- **What the task requires**:
Omit any picture, and return the remaining data exactly as written.

- **Given material**:
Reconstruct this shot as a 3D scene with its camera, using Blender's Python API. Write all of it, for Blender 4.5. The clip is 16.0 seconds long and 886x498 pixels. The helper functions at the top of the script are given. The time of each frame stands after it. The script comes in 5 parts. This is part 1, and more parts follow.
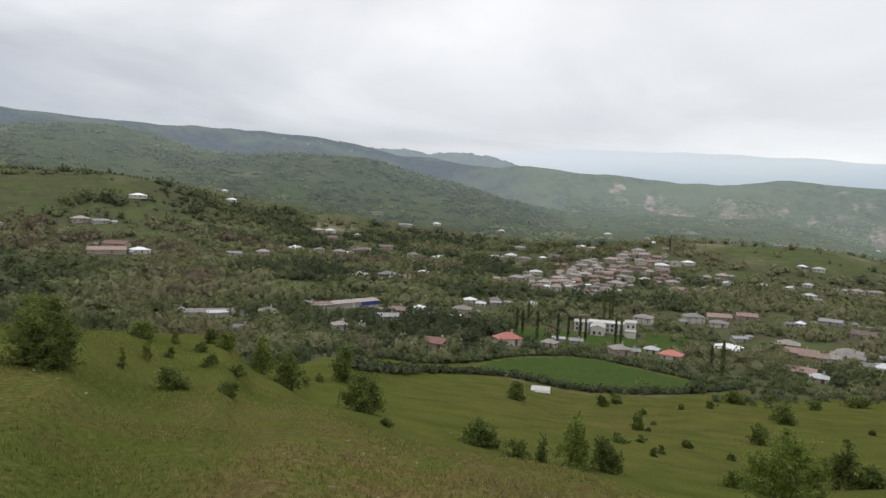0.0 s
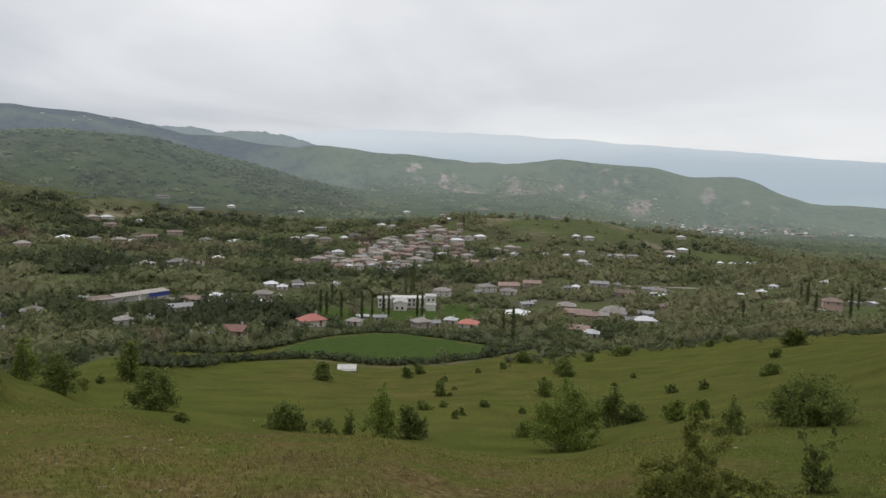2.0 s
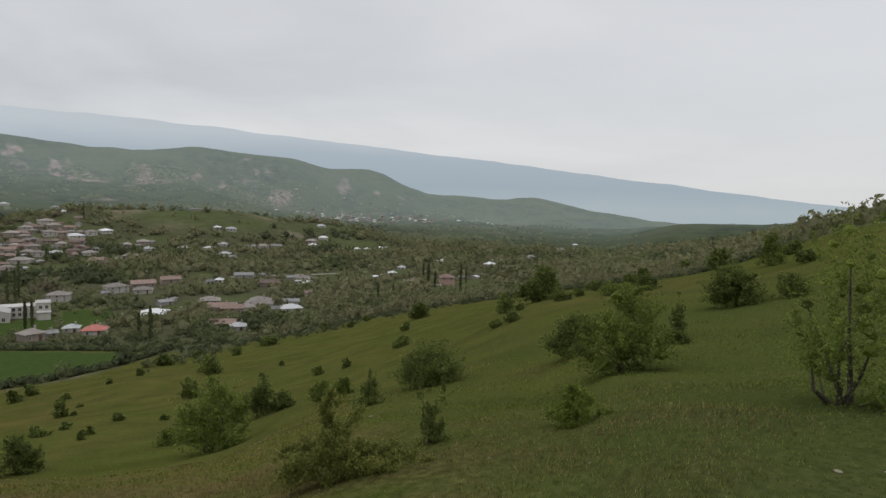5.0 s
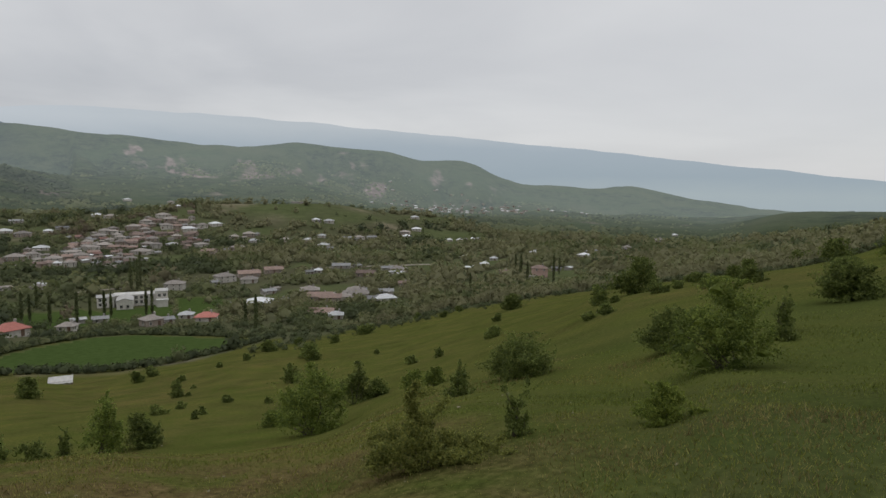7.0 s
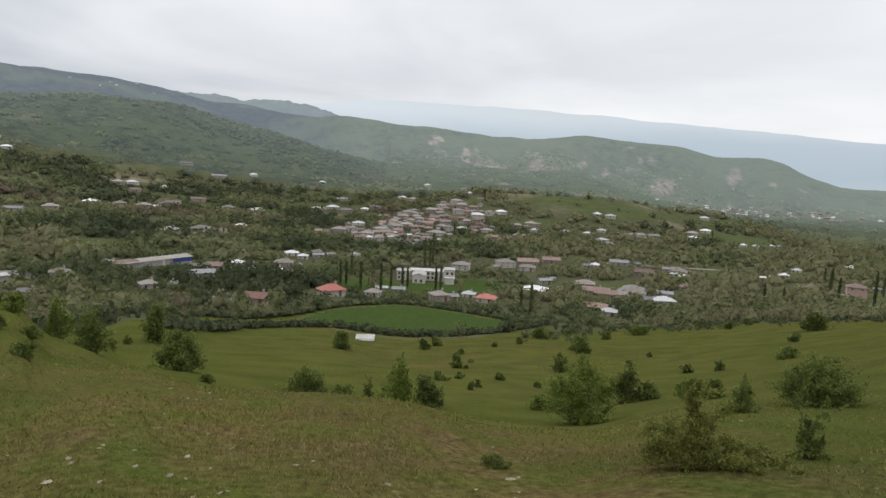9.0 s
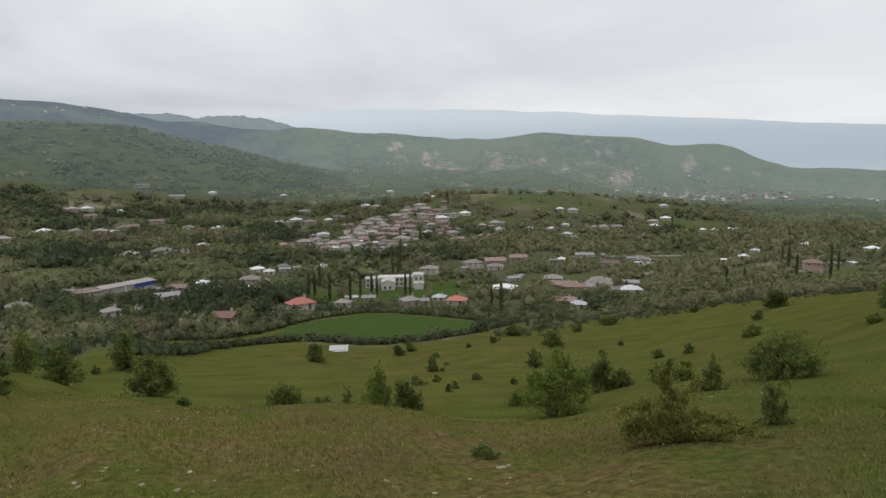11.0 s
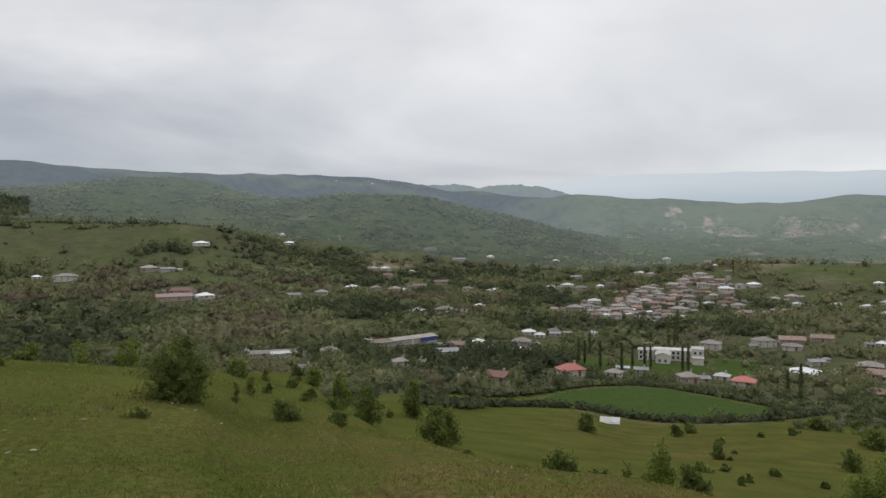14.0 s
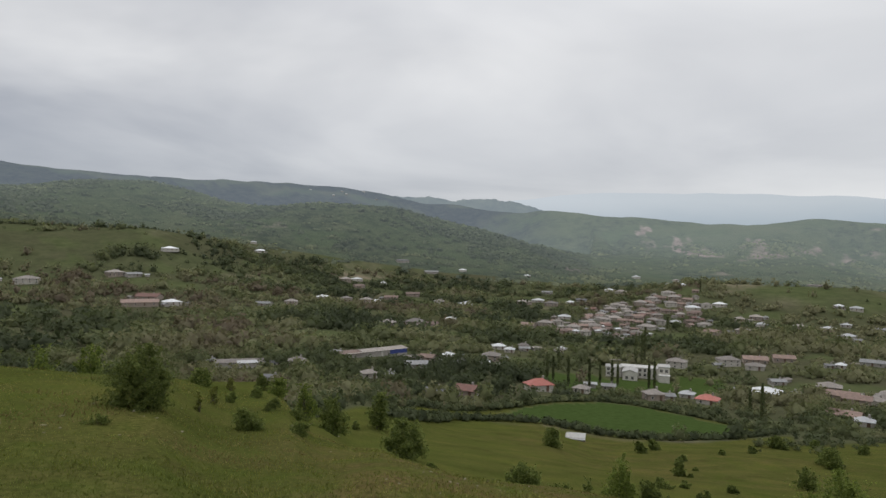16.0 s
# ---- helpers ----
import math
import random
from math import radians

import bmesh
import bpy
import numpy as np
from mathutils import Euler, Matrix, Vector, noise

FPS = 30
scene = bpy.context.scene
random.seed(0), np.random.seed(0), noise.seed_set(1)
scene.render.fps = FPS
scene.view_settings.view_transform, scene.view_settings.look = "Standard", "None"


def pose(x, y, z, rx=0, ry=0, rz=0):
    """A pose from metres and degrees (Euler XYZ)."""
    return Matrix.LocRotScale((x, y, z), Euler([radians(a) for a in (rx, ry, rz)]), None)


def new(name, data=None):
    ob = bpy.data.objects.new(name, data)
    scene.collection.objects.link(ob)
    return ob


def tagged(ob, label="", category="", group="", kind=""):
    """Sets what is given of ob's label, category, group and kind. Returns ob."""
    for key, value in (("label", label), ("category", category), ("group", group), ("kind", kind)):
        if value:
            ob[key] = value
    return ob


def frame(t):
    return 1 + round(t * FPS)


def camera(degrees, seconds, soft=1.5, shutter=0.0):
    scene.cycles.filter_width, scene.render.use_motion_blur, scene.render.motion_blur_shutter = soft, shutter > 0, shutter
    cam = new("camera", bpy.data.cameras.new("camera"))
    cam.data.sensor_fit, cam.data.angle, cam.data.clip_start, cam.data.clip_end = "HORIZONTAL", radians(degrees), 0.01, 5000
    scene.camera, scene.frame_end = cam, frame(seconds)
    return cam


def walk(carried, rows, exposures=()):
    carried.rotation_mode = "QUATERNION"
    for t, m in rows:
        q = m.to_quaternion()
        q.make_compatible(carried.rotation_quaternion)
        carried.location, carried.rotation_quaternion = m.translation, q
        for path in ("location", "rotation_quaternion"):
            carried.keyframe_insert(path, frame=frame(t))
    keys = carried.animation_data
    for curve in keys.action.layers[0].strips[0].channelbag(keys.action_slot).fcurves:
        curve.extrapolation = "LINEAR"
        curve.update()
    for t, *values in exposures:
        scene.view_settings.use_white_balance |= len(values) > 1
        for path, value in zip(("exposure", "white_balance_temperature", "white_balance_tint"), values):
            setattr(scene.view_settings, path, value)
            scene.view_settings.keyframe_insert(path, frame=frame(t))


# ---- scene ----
cam = camera(69.07, 16.0, soft=1.5)
# seconds, place in metres, tilt, lean and bearing in degrees
PATH = [
    (0.0, pose(0.56, 0.92, 1.65, 86.44, -2.42, -0.46)),
    (0.5, pose(0.67, 1.07, 1.45, 86.05, -2.08, -3.75)),
    (1.0, pose(0.68, 1.00, 1.47, 85.62, -2.29, -6.19)),
    (1.5, pose(0.70, 1.04, 1.44, 84.98, -1.44, -11.13)),
    (2.0, pose(0.73, 1.08, 1.45, 85.23, -1.31, -18.11)),
    (2.5, pose(0.78, 1.12, 1.42, 84.90, -1.20, -22.75)),
    (3.0, pose(0.72, 1.02, 1.48, 84.93, -1.45, -27.02)),
    (3.5, pose(0.80, 1.10, 1.42, 84.83, -1.20, -32.24)),
    (4.0, pose(0.85, 1.12, 1.41, 85.21, -0.91, -35.22)),
    (4.5, pose(0.88, 1.11, 1.41, 85.74, -0.98, -39.84)),
    (4.7, pose(0.86, 1.07, 1.42, 85.52, -1.36, -43.44)),
    (5.75, pose(0.92, 1.05, 1.43, 84.60, -0.90, -57.00)),
    (6.8, pose(0.94, 0.97, 1.46, 83.45, -0.64, -47.16)),
    (7.0, pose(0.91, 0.96, 1.47, 84.16, -0.58, -40.97)),
    (7.5, pose(0.77, 0.88, 1.44, 83.12, -1.03, -32.99)),
    (8.0, pose(0.66, 0.76, 1.49, 83.85, -0.25, -27.52)),
    (8.5, pose(0.69, 0.72, 1.45, 81.57, -2.59, -20.69)),
    (9.0, pose(0.50, 0.59, 1.49, 82.84, -2.77, -16.20)),
    (9.2, pose(0.48, 0.59, 1.48, 82.22, -0.58, -18.59)),
    (11.3, pose(0.17, 0.20, 1.56, 83.80, 1.57, -20.21)),
    (11.5, pose(0.06, 0.13, 1.59, 84.34, 1.49, -21.14)),
    (12.0, pose(0.01, 0.08, 1.60, 84.73, 1.38, -20.30)),
    (12.5, pose(-0.00, -0.00, 1.60, 84.60, 0.00, -15.00)),
    (13.0, pose(-0.05, -0.08, 1.62, 86.36, -0.20, -11.29)),
    (13.5, pose(-0.25, 0.10, 1.55, 87.67, 1.46, -3.71)),
    (14.0, pose(-0.48, 0.33, 1.53, 89.38, 0.43, 4.17)),
    (14.5, pose(-0.65, 0.47, 1.47, 89.99, -2.19, 16.53)),
    (15.0, pose(-0.65, 0.45, 1.47, 90.14, -2.92, 26.66)),
    (15.2, pose(-0.61, 0.35, 1.47, 90.18, -3.11, 28.40)),
    (15.5, pose(-0.53, 0.23, 1.51, 90.56, -2.64, 24.93)),
    (16.0, pose(-0.26, -0.08, 1.62, 90.51, -1.15, 1.76)),
]
EXPOSURE = [(0.0, 0.1), (2.5, -0.08), (3.5, -0.08), (4.7, -0.27), (7.0, -0.4), (8.5, -0.05), (9.2, 0.1), (11.5, -0.1), (12.5, -0.02), (13.0, 0.04), (14.0, -0.12), (15.0, -0.27), (16.0, -0.24)]
walk(cam, PATH, EXPOSURE)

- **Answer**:
Reconstruct this shot as a 3D scene with its camera, using Blender's Python API. Write all of it, for Blender 4.5. The clip is 16.0 seconds long and 886x498 pixels. The helper functions at the top of the script are given. The time of each frame stands after it. The script comes in 5 parts. This is part 1, and more parts follow.
0.0 s
2.0 s
5.0 s
7.0 s
9.0 s
11.0 s
14.0 s
16.0 s
# ---- helpers ----
import math
import random
from math import radians

import bmesh
import bpy
import numpy as np
from mathutils import Euler, Matrix, Vector, noise

FPS = 30
scene = bpy.context.scene
random.seed(0), np.random.seed(0), noise.seed_set(1)
scene.render.fps = FPS
scene.view_settings.view_transform, scene.view_settings.look = "Standard", "None"


def pose(x, y, z, rx=0, ry=0, rz=0):
    """A pose from metres and degrees (Euler XYZ)."""
    return Matrix.LocRotScale((x, y, z), Euler([radians(a) for a in (rx, ry, rz)]), None)


def new(name, data=None):
    ob = bpy.data.objects.new(name, data)
    scene.collection.objects.link(ob)
    return ob


def tagged(ob, label="", category="", group="", kind=""):
    """Sets what is given of ob's label, category, group and kind. Returns ob."""
    for key, value in (("label", label), ("category", category), ("group", group), ("kind", kind)):
        if value:
            ob[key] = value
    return ob


def frame(t):
    return 1 + round(t * FPS)


def camera(degrees, seconds, soft=1.5, shutter=0.0):
    scene.cycles.filter_width, scene.render.use_motion_blur, scene.render.motion_blur_shutter = soft, shutter > 0, shutter
    cam = new("camera", bpy.data.cameras.new("camera"))
    cam.data.sensor_fit, cam.data.angle, cam.data.clip_start, cam.data.clip_end = "HORIZONTAL", radians(degrees), 0.01, 5000
    scene.camera, scene.frame_end = cam, frame(seconds)
    return cam


def walk(carried, rows, exposures=()):
    carried.rotation_mode = "QUATERNION"
    for t, m in rows:
        q = m.to_quaternion()
        q.make_compatible(carried.rotation_quaternion)
        carried.location, carried.rotation_quaternion = m.translation, q
        for path in ("location", "rotation_quaternion"):
            carried.keyframe_insert(path, frame=frame(t))
    keys = carried.animation_data
    for curve in keys.action.layers[0].strips[0].channelbag(keys.action_slot).fcurves:
        curve.extrapolation = "LINEAR"
        curve.update()
    for t, *values in exposures:
        scene.view_settings.use_white_balance |= len(values) > 1
        for path, value in zip(("exposure", "white_balance_temperature", "white_balance_tint"), values):
            setattr(scene.view_settings, path, value)
            scene.view_settings.keyframe_insert(path, frame=frame(t))


# ---- scene ----
cam = camera(69.07, 16.0, soft=1.5)
# seconds, place in metres, tilt, lean and bearing in degrees
PATH = [
    (0.0, pose(0.56, 0.92, 1.65, 86.44, -2.42, -0.46)),
    (0.5, pose(0.67, 1.07, 1.45, 86.05, -2.08, -3.75)),
    (1.0, pose(0.68, 1.00, 1.47, 85.62, -2.29, -6.19)),
    (1.5, pose(0.70, 1.04, 1.44, 84.98, -1.44, -11.13)),
    (2.0, pose(0.73, 1.08, 1.45, 85.23, -1.31, -18.11)),
    (2.5, pose(0.78, 1.12, 1.42, 84.90, -1.20, -22.75)),
    (3.0, pose(0.72, 1.02, 1.48, 84.93, -1.45, -27.02)),
    (3.5, pose(0.80, 1.10, 1.42, 84.83, -1.20, -32.24)),
    (4.0, pose(0.85, 1.12, 1.41, 85.21, -0.91, -35.22)),
    (4.5, pose(0.88, 1.11, 1.41, 85.74, -0.98, -39.84)),
    (4.7, pose(0.86, 1.07, 1.42, 85.52, -1.36, -43.44)),
    (5.75, pose(0.92, 1.05, 1.43, 84.60, -0.90, -57.00)),
    (6.8, pose(0.94, 0.97, 1.46, 83.45, -0.64, -47.16)),
    (7.0, pose(0.91, 0.96, 1.47, 84.16, -0.58, -40.97)),
    (7.5, pose(0.77, 0.88, 1.44, 83.12, -1.03, -32.99)),
    (8.0, pose(0.66, 0.76, 1.49, 83.85, -0.25, -27.52)),
    (8.5, pose(0.69, 0.72, 1.45, 81.57, -2.59, -20.69)),
    (9.0, pose(0.50, 0.59, 1.49, 82.84, -2.77, -16.20)),
    (9.2, pose(0.48, 0.59, 1.48, 82.22, -0.58, -18.59)),
    (11.3, pose(0.17, 0.20, 1.56, 83.80, 1.57, -20.21)),
    (11.5, pose(0.06, 0.13, 1.59, 84.34, 1.49, -21.14)),
    (12.0, pose(0.01, 0.08, 1.60, 84.73, 1.38, -20.30)),
    (12.5, pose(-0.00, -0.00, 1.60, 84.60, 0.00, -15.00)),
    (13.0, pose(-0.05, -0.08, 1.62, 86.36, -0.20, -11.29)),
    (13.5, pose(-0.25, 0.10, 1.55, 87.67, 1.46, -3.71)),
    (14.0, pose(-0.48, 0.33, 1.53, 89.38, 0.43, 4.17)),
    (14.5, pose(-0.65, 0.47, 1.47, 89.99, -2.19, 16.53)),
    (15.0, pose(-0.65, 0.45, 1.47, 90.14, -2.92, 26.66)),
    (15.2, pose(-0.61, 0.35, 1.47, 90.18, -3.11, 28.40)),
    (15.5, pose(-0.53, 0.23, 1.51, 90.56, -2.64, 24.93)),
    (16.0, pose(-0.26, -0.08, 1.62, 90.51, -1.15, 1.76)),
]
EXPOSURE = [(0.0, 0.1), (2.5, -0.08), (3.5, -0.08), (4.7, -0.27), (7.0, -0.4), (8.5, -0.05), (9.2, 0.1), (11.5, -0.1), (12.5, -0.02), (13.0, 0.04), (14.0, -0.12), (15.0, -0.27), (16.0, -0.24)]
walk(cam, PATH, EXPOSURE)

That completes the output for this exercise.